• _GOAL OF THE EXERCISE_
Images are not part of the copy; write out the rest of the data exactly as given.

** START OF SOURCE DATA **

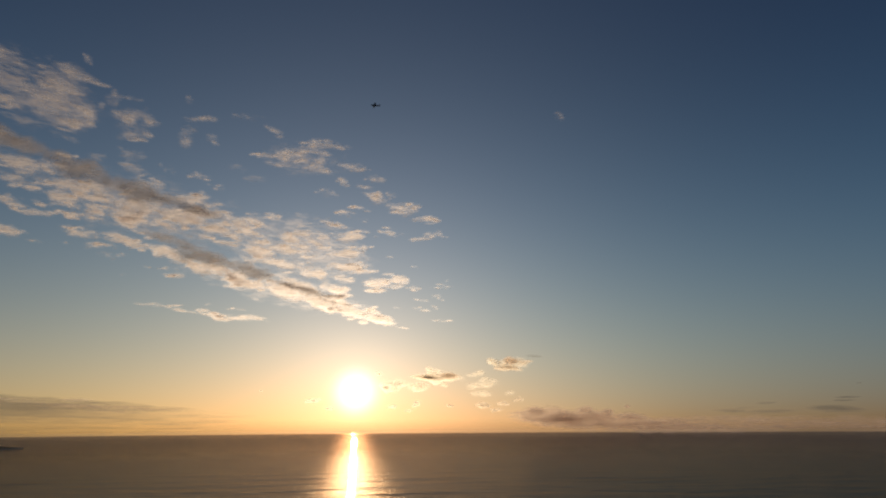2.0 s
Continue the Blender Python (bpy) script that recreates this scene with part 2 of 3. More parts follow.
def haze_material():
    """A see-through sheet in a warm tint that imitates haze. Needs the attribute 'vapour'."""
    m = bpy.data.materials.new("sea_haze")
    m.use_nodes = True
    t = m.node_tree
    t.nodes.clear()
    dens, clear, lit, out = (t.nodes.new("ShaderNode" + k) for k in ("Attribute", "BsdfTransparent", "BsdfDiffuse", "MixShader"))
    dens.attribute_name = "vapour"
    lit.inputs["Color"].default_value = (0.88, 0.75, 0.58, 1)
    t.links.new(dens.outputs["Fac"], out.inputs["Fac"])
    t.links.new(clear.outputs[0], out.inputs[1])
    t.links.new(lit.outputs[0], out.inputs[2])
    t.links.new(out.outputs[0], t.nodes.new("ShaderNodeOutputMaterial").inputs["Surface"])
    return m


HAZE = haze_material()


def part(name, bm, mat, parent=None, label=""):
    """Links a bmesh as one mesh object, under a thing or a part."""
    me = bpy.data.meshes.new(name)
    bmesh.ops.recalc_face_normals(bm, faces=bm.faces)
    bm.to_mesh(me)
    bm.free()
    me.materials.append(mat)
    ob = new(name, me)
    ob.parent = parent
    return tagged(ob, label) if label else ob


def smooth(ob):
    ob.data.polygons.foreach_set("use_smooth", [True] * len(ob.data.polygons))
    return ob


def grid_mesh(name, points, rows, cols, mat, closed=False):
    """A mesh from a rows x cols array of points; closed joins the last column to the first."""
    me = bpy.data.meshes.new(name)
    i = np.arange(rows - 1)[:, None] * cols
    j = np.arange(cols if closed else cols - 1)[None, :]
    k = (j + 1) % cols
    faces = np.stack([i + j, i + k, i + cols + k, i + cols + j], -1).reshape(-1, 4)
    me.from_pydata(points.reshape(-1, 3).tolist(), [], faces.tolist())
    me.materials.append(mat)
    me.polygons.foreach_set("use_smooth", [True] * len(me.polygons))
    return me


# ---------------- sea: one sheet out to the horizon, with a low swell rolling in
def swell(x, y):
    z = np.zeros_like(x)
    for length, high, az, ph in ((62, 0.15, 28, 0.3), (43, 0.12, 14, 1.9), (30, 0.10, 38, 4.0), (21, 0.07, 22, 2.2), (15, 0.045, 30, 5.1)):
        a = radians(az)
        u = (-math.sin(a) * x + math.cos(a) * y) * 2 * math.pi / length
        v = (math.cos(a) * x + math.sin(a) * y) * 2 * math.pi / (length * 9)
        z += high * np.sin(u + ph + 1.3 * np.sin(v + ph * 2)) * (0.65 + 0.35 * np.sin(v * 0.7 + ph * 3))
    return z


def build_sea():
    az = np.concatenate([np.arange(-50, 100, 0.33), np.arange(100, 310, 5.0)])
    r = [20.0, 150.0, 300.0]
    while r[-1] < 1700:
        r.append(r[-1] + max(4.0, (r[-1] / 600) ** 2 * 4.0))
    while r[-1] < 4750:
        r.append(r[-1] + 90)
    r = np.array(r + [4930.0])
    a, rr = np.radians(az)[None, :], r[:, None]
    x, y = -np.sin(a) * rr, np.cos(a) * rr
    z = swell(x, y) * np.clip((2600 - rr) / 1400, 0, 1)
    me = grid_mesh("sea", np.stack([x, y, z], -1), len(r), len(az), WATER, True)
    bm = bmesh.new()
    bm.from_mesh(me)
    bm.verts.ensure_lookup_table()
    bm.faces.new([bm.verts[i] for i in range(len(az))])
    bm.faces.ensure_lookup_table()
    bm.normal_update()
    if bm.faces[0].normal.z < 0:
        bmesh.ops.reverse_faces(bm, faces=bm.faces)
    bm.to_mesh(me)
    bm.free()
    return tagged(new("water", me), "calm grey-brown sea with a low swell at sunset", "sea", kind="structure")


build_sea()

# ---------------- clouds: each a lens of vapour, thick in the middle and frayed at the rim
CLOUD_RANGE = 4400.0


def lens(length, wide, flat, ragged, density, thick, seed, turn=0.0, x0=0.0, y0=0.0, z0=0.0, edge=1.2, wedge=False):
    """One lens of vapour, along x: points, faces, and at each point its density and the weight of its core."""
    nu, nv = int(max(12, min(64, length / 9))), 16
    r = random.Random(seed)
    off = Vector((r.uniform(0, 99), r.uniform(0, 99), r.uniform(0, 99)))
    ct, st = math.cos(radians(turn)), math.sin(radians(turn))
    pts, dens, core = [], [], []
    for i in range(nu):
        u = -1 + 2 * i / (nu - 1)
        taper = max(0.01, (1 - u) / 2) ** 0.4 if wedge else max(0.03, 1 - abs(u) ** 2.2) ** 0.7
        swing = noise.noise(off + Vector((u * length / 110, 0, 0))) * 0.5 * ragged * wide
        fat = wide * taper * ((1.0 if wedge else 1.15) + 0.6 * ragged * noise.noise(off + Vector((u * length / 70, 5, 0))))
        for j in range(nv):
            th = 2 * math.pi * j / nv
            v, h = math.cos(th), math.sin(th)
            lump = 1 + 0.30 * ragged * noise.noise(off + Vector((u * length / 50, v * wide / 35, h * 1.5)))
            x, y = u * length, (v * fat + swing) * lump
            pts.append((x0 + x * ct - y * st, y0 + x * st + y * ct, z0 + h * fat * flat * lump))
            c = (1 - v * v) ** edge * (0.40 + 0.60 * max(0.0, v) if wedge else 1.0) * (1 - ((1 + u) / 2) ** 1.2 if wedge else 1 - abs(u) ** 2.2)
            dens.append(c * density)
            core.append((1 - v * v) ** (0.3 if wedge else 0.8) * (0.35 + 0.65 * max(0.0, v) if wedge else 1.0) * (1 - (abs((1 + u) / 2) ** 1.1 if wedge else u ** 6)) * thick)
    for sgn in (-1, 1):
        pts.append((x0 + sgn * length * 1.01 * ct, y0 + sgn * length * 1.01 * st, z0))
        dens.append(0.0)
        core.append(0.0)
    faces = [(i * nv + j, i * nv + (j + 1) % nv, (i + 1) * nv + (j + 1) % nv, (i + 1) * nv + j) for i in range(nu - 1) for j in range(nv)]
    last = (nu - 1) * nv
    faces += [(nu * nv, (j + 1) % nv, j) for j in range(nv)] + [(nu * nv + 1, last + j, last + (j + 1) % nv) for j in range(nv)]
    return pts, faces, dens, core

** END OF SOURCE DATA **

• _WRITTEN ANSWER_
2.0 s
Continue the Blender Python (bpy) script that recreates this scene with part 2 of 3. More parts follow.
def haze_material():
    """A see-through sheet in a warm tint that imitates haze. Needs the attribute 'vapour'."""
    m = bpy.data.materials.new("sea_haze")
    m.use_nodes = True
    t = m.node_tree
    t.nodes.clear()
    dens, clear, lit, out = (t.nodes.new("ShaderNode" + k) for k in ("Attribute", "BsdfTransparent", "BsdfDiffuse", "MixShader"))
    dens.attribute_name = "vapour"
    lit.inputs["Color"].default_value = (0.88, 0.75, 0.58, 1)
    t.links.new(dens.outputs["Fac"], out.inputs["Fac"])
    t.links.new(clear.outputs[0], out.inputs[1])
    t.links.new(lit.outputs[0], out.inputs[2])
    t.links.new(out.outputs[0], t.nodes.new("ShaderNodeOutputMaterial").inputs["Surface"])
    return m


HAZE = haze_material()


def part(name, bm, mat, parent=None, label=""):
    """Links a bmesh as one mesh object, under a thing or a part."""
    me = bpy.data.meshes.new(name)
    bmesh.ops.recalc_face_normals(bm, faces=bm.faces)
    bm.to_mesh(me)
    bm.free()
    me.materials.append(mat)
    ob = new(name, me)
    ob.parent = parent
    return tagged(ob, label) if label else ob


def smooth(ob):
    ob.data.polygons.foreach_set("use_smooth", [True] * len(ob.data.polygons))
    return ob


def grid_mesh(name, points, rows, cols, mat, closed=False):
    """A mesh from a rows x cols array of points; closed joins the last column to the first."""
    me = bpy.data.meshes.new(name)
    i = np.arange(rows - 1)[:, None] * cols
    j = np.arange(cols if closed else cols - 1)[None, :]
    k = (j + 1) % cols
    faces = np.stack([i + j, i + k, i + cols + k, i + cols + j], -1).reshape(-1, 4)
    me.from_pydata(points.reshape(-1, 3).tolist(), [], faces.tolist())
    me.materials.append(mat)
    me.polygons.foreach_set("use_smooth", [True] * len(me.polygons))
    return me


# ---------------- sea: one sheet out to the horizon, with a low swell rolling in
def swell(x, y):
    z = np.zeros_like(x)
    for length, high, az, ph in ((62, 0.15, 28, 0.3), (43, 0.12, 14, 1.9), (30, 0.10, 38, 4.0), (21, 0.07, 22, 2.2), (15, 0.045, 30, 5.1)):
        a = radians(az)
        u = (-math.sin(a) * x + math.cos(a) * y) * 2 * math.pi / length
        v = (math.cos(a) * x + math.sin(a) * y) * 2 * math.pi / (length * 9)
        z += high * np.sin(u + ph + 1.3 * np.sin(v + ph * 2)) * (0.65 + 0.35 * np.sin(v * 0.7 + ph * 3))
    return z


def build_sea():
    az = np.concatenate([np.arange(-50, 100, 0.33), np.arange(100, 310, 5.0)])
    r = [20.0, 150.0, 300.0]
    while r[-1] < 1700:
        r.append(r[-1] + max(4.0, (r[-1] / 600) ** 2 * 4.0))
    while r[-1] < 4750:
        r.append(r[-1] + 90)
    r = np.array(r + [4930.0])
    a, rr = np.radians(az)[None, :], r[:, None]
    x, y = -np.sin(a) * rr, np.cos(a) * rr
    z = swell(x, y) * np.clip((2600 - rr) / 1400, 0, 1)
    me = grid_mesh("sea", np.stack([x, y, z], -1), len(r), len(az), WATER, True)
    bm = bmesh.new()
    bm.from_mesh(me)
    bm.verts.ensure_lookup_table()
    bm.faces.new([bm.verts[i] for i in range(len(az))])
    bm.faces.ensure_lookup_table()
    bm.normal_update()
    if bm.faces[0].normal.z < 0:
        bmesh.ops.reverse_faces(bm, faces=bm.faces)
    bm.to_mesh(me)
    bm.free()
    return tagged(new("water", me), "calm grey-brown sea with a low swell at sunset", "sea", kind="structure")


build_sea()

# ---------------- clouds: each a lens of vapour, thick in the middle and frayed at the rim
CLOUD_RANGE = 4400.0


def lens(length, wide, flat, ragged, density, thick, seed, turn=0.0, x0=0.0, y0=0.0, z0=0.0, edge=1.2, wedge=False):
    """One lens of vapour, along x: points, faces, and at each point its density and the weight of its core."""
    nu, nv = int(max(12, min(64, length / 9))), 16
    r = random.Random(seed)
    off = Vector((r.uniform(0, 99), r.uniform(0, 99), r.uniform(0, 99)))
    ct, st = math.cos(radians(turn)), math.sin(radians(turn))
    pts, dens, core = [], [], []
    for i in range(nu):
        u = -1 + 2 * i / (nu - 1)
        taper = max(0.01, (1 - u) / 2) ** 0.4 if wedge else max(0.03, 1 - abs(u) ** 2.2) ** 0.7
        swing = noise.noise(off + Vector((u * length / 110, 0, 0))) * 0.5 * ragged * wide
        fat = wide * taper * ((1.0 if wedge else 1.15) + 0.6 * ragged * noise.noise(off + Vector((u * length / 70, 5, 0))))
        for j in range(nv):
            th = 2 * math.pi * j / nv
            v, h = math.cos(th), math.sin(th)
            lump = 1 + 0.30 * ragged * noise.noise(off + Vector((u * length / 50, v * wide / 35, h * 1.5)))
            x, y = u * length, (v * fat + swing) * lump
            pts.append((x0 + x * ct - y * st, y0 + x * st + y * ct, z0 + h * fat * flat * lump))
            c = (1 - v * v) ** edge * (0.40 + 0.60 * max(0.0, v) if wedge else 1.0) * (1 - ((1 + u) / 2) ** 1.2 if wedge else 1 - abs(u) ** 2.2)
            dens.append(c * density)
            core.append((1 - v * v) ** (0.3 if wedge else 0.8) * (0.35 + 0.65 * max(0.0, v) if wedge else 1.0) * (1 - (abs((1 + u) / 2) ** 1.1 if wedge else u ** 6)) * thick)
    for sgn in (-1, 1):
        pts.append((x0 + sgn * length * 1.01 * ct, y0 + sgn * length * 1.01 * st, z0))
        dens.append(0.0)
        core.append(0.0)
    faces = [(i * nv + j, i * nv + (j + 1) % nv, (i + 1) * nv + (j + 1) % nv, (i + 1) * nv + j) for i in range(nu - 1) for j in range(nv)]
    last = (nu - 1) * nv
    faces += [(nu * nv, (j + 1) % nv, j) for j in range(nv)] + [(nu * nv + 1, last + j, last + (j + 1) % nv) for j in range(nv)]
    return pts, faces, dens, core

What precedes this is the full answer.